Op-Ed

There Are Good Nigerians Everywhere

There Are Good Nigerians Everywhere
  • PublishedOctober 16, 2017

FOR the purpose of this admonishment, I would like to refer to them as the Nigerian musketeers. And if you have watched The Man in the Iron Mask, a 1998 American action drama film directed, produced and written by Randall Wallace, and starring Leonardo DiCaprio in a dual role as the title character and villain, Jeremy Irons as Aramis, John Malkovich as Athos, Gerard Depardieu as Porthos, and Gabriel Byrne as D’Artagnan, you would get my point and drift. The film centers on the aging four musketeers, Athos, Porthos, Aramis, and D’Artagnan, during the reign of King Louis XIV and attempts to explain the mystery of the Man in the Iron Mask, using a plot more closely related to the flamboyant 1929 version starring Douglas Fairbanks, The Iron Mask, and the 1939 version directed by James Whale, than to the original Dumas book.

Well, my Nigerian musketeers were a group of young men that I met a few kilometres to Keffi the bubbling city that heralds you into Abuja. The name of the community where this is set is called Sabon Gida. My companion and friend Ruby drove towards Keffi, when the now obviously painful and unendurable call of nature bladder had to be dealt with. It was already late for this kind of trip by Nigerian standards but we are soldiered on uneventfully so far. As Ruby dealt with nature, I reflected on the surroundings, the vast land and greenery, pitch darkness, except for the lights provided by cars speeding in opposite directions. It made me recall the old wooden bridge on my grandfather’s ranch; it crossed a large irrigation canal the size of a good stream, which flowed constantly with milky water the colour of well-creamed coffee. Cottonwoods grew in the rich loamy soil along the canal, and their huge boughs covered it in shade all summer long.
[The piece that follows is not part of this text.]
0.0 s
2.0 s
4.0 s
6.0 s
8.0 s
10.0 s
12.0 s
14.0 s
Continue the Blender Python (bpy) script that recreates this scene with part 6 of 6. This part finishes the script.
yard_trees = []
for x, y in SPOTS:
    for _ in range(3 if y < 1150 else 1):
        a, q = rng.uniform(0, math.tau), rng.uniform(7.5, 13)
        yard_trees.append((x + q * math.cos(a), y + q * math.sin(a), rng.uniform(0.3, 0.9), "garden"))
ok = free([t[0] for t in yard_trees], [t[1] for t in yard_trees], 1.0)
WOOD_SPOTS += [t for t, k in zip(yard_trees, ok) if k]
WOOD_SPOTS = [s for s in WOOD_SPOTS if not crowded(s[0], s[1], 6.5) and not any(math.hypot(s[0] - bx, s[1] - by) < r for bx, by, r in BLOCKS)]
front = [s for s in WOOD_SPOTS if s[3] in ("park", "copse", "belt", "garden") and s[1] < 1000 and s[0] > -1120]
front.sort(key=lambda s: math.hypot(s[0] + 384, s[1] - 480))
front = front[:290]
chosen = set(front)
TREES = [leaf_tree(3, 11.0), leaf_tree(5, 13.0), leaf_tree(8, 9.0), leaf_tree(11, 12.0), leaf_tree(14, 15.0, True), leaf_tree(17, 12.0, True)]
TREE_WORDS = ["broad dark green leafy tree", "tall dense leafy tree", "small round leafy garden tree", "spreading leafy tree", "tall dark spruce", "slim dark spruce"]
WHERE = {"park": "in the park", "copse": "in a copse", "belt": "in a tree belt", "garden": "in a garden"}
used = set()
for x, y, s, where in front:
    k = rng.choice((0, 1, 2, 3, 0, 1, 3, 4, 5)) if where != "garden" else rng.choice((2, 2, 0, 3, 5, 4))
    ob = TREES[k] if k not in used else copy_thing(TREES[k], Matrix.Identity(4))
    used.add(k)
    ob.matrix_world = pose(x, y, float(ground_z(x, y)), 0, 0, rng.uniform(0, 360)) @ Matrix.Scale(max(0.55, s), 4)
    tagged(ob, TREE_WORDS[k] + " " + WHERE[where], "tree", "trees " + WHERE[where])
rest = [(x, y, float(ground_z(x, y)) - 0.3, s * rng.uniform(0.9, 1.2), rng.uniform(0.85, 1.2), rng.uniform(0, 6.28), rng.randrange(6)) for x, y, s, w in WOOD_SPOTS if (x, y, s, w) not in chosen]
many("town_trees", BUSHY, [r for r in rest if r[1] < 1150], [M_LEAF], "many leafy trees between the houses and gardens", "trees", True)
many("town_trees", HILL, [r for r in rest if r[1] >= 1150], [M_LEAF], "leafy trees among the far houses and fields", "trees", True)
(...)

Even in the dog days of August, it was always cool there, and the waters made the quietest lovely sounds as they passed under the bridge. It was a magical place for a boy. Coming in from the fields, we would race the last hundred yards, galloping our tiny legs over the bridge that boomed and echoed under with a marvellous deep orchestra-like sound. Swallows would shoot out from under either side, spinning away up and down the canal. As far as I was concerned, in my seven-year-old heart, that bridge had always been there and always would be. Unless everything in a man’s memory of childhood is misleading, there is a time somewhere between the ages of five and twelve that corresponds to the phase ethologists have isolated in the development of birds, when an impression lasting only a few seconds may be imprinted on the young bird for life… I still sometimes dream, occasionally in the most intense and brilliant shades of green, of a jungly dead bend of the Plateau we grew up in. Each time I am haunted, on awakening, by a sense of meanings just withheld, and by a profound nostalgic melancholy.
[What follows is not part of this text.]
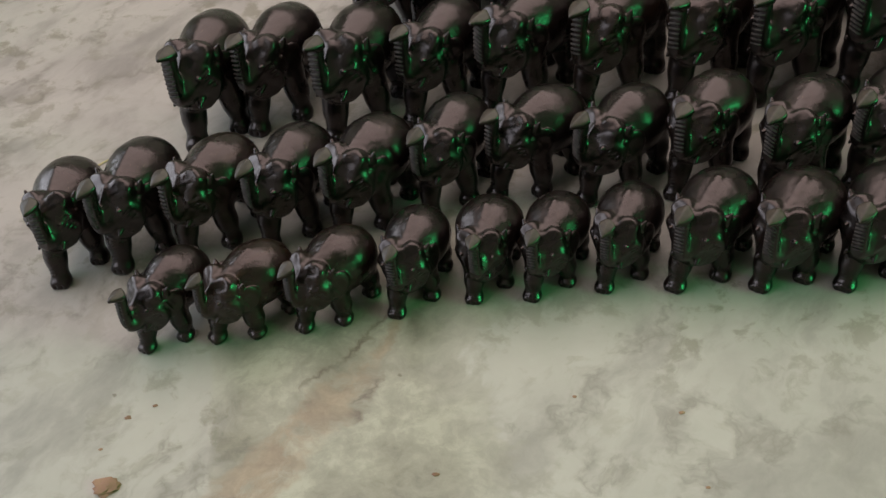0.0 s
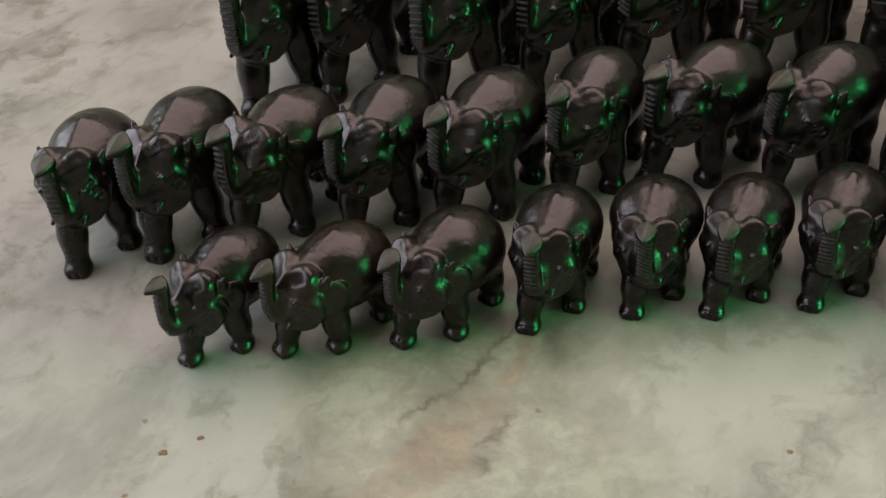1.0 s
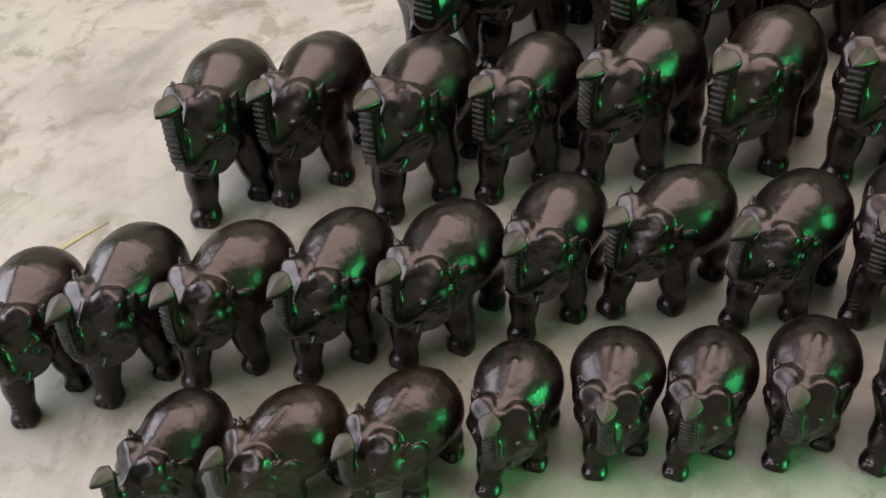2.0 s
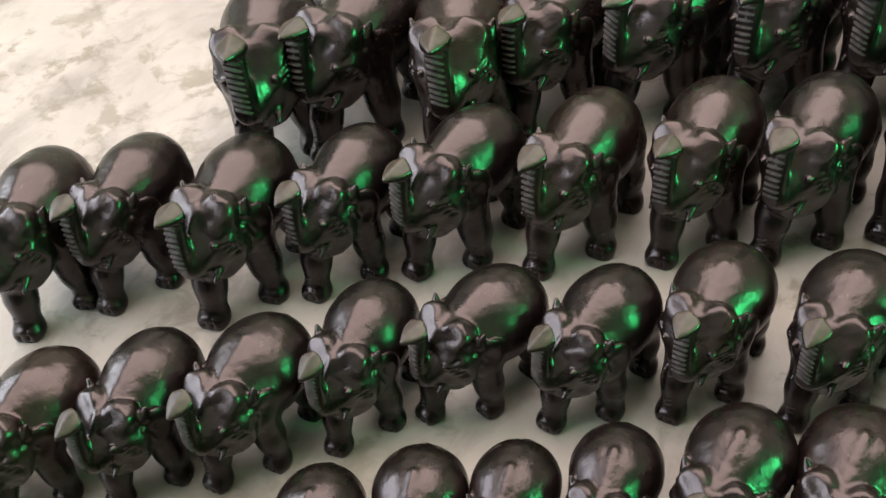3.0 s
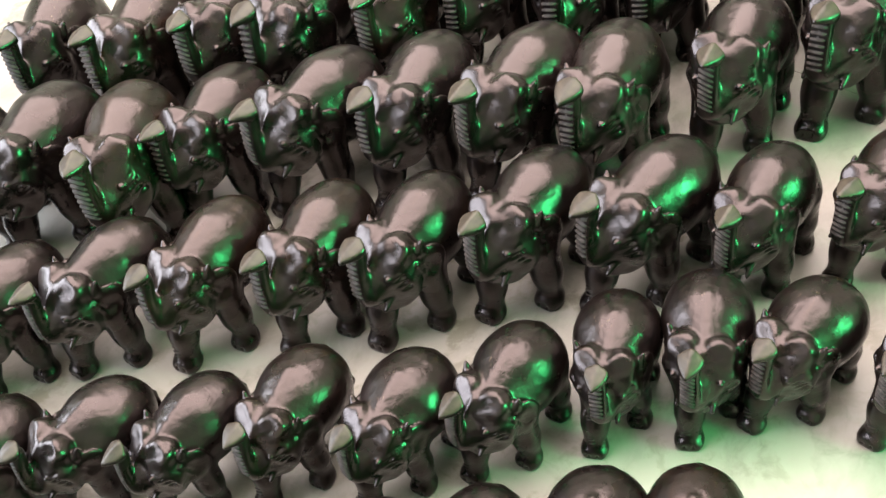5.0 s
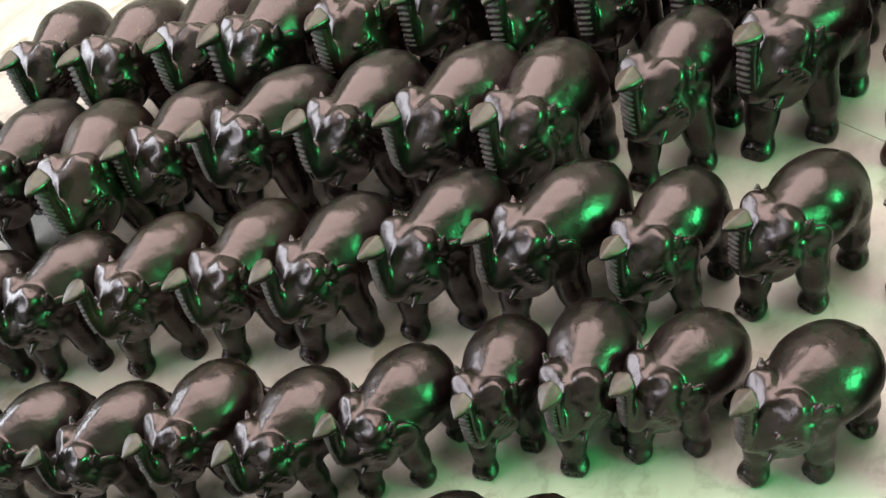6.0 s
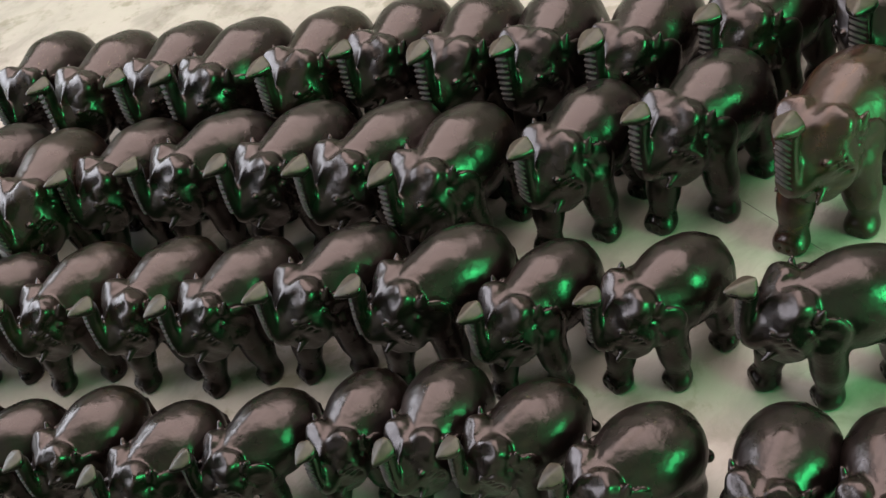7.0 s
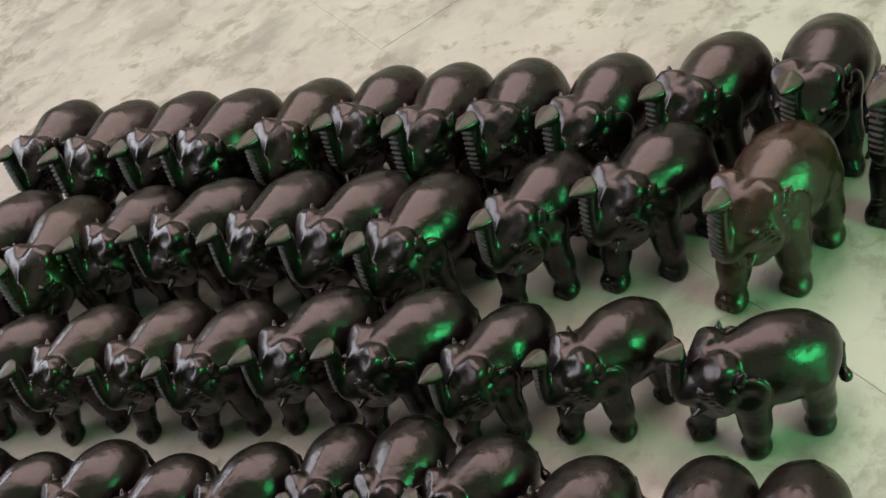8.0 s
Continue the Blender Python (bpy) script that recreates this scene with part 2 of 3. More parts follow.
def ell(p, c, r, yaw=0.0, pitch=0.0):
    q = p - np.array(c)
    cy, sy = math.cos(radians(yaw)), math.sin(radians(yaw))
    x, y, z = q[..., 0] * cy + q[..., 1] * sy, -q[..., 0] * sy + q[..., 1] * cy, q[..., 2]
    cp, sp = math.cos(radians(pitch)), math.sin(radians(pitch))
    x, z = x * cp + z * sp, -x * sp + z * cp
    q = np.stack((x / r[0], y / r[1], z / r[2]), -1)
    k0 = np.sqrt((q * q).sum(-1)) + 1e-9
    q2 = np.stack((q[..., 0] / r[0], q[..., 1] / r[1], q[..., 2] / r[2]), -1)
    k1 = np.sqrt((q2 * q2).sum(-1)) + 1e-9
    return k0 * (k0 - 1.0) / k1


def cone(p, a, b, ra, rb):
    a, b = np.array(a, float), np.array(b, float)
    ab = b - a
    h = np.clip(((p - a) @ ab) / (ab @ ab), 0, 1)
    d = p - a - h[..., None] * ab
    return np.sqrt((d * d).sum(-1)) - (ra + (rb - ra) * h)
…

Yet why should this dead loop of road, known only for a few minutes, be so charged with potency in my unconscious? Ruby was done and she interrupted my thoughts, I equally decided to do as she had done to nature. I now understand, with the benefits of events later, that the bridge under the cottonwoods was filled with “a sense of meanings” and “charged with potency” because the promise was coming to me through that place. And oh, how I would love to see it again, take my own grandchildren there; then sit quietly and dangle our bare feet over the edge, watching the swallows come and go. Perhaps I will, at the restoration of all things. For nothing is lost, my dear friends; nothing is lost. Our car refused to move, it simply packed up, whatever it was, nature and in this case, mechanical nature had been tampered with. I am sure I saw the problem almost immediately but there was nothing one could do. Then the first musketeer appeared after we had waved at several oncoming cars and none would help, not even stop. There are no good Nigerians anymore, gone are the days when a driver would stop no matter how late, help you with his tools, aid you with a repair, or help secure your car and then give you a lift to safety.

But the first musketeer was a rule to the exception. He helped us, we pushed the heavy metal and iron called a car altogether, and a second join us, soon a third and finally after some thirty minutes with four able and young Nigerians we had arrived the little settlement of Sabon Gida. They helped joyfully, they chatted away in their indigenous dialect and we interacted generally in Hausa. Somehow our differences and yet understanding of our precarious situation were miniature Nigeria. We arrived at Sabon Gida and they proceeded to call the mechanic the community had to offer, Timothy, I recall that was his name, he came, diagnosed the car, and was sure it was a problem that could be handled but not until the next day, it was already past 11 at that time. The Musketeers got about helping us with items, secured the car locks, took our few bags and went ahead to get us a cab to Abuja. These dudes were not Biafrans, Arewans or Oduduwans: they had their ethnic identities but had not lost their humanity. They were not politicians of the APC or PDP creed and ilk. They weren’t helping to get anything in return. They could have been robbers; they could have kidnapped us for ransom (interestingly that area was a hotspot for bad guys operations).